* **Records with scene code**:

════════

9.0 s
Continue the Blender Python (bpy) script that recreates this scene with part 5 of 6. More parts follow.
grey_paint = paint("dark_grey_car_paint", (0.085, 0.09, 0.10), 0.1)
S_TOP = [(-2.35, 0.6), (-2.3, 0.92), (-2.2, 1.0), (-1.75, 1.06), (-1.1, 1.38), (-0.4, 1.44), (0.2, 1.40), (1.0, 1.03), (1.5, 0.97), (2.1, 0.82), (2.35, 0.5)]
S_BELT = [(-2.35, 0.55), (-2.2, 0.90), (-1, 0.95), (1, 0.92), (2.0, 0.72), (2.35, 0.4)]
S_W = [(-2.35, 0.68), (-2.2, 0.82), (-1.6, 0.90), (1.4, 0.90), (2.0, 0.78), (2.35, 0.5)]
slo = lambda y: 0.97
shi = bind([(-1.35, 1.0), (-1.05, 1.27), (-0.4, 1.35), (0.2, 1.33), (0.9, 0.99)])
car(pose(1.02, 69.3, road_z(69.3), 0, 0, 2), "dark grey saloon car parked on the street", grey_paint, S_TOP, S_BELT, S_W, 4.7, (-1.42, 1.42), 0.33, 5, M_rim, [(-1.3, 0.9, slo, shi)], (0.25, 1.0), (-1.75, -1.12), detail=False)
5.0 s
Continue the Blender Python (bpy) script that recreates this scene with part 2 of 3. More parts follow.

════════

* **SET TASK**: Repeat the material in full, exactly as it stands.

* **FULL RESPONSE**:
9.0 s
Continue the Blender Python (bpy) script that recreates this scene with part 5 of 6. More parts follow.
grey_paint = paint("dark_grey_car_paint", (0.085, 0.09, 0.10), 0.1)
S_TOP = [(-2.35, 0.6), (-2.3, 0.92), (-2.2, 1.0), (-1.75, 1.06), (-1.1, 1.38), (-0.4, 1.44), (0.2, 1.40), (1.0, 1.03), (1.5, 0.97), (2.1, 0.82), (2.35, 0.5)]
S_BELT = [(-2.35, 0.55), (-2.2, 0.90), (-1, 0.95), (1, 0.92), (2.0, 0.72), (2.35, 0.4)]
S_W = [(-2.35, 0.68), (-2.2, 0.82), (-1.6, 0.90), (1.4, 0.90), (2.0, 0.78), (2.35, 0.5)]
slo = lambda y: 0.97
shi = bind([(-1.35, 1.0), (-1.05, 1.27), (-0.4, 1.35), (0.2, 1.33), (0.9, 0.99)])
car(pose(1.02, 69.3, road_z(69.3), 0, 0, 2), "dark grey saloon car parked on the street", grey_paint, S_TOP, S_BELT, S_W, 4.7, (-1.42, 1.42), 0.33, 5, M_rim, [(-1.3, 0.9, slo, shi)], (0.25, 1.0), (-1.75, -1.12), detail=False)
5.0 s
Continue the Blender Python (bpy) script that recreates this scene with part 2 of 3. More parts follow.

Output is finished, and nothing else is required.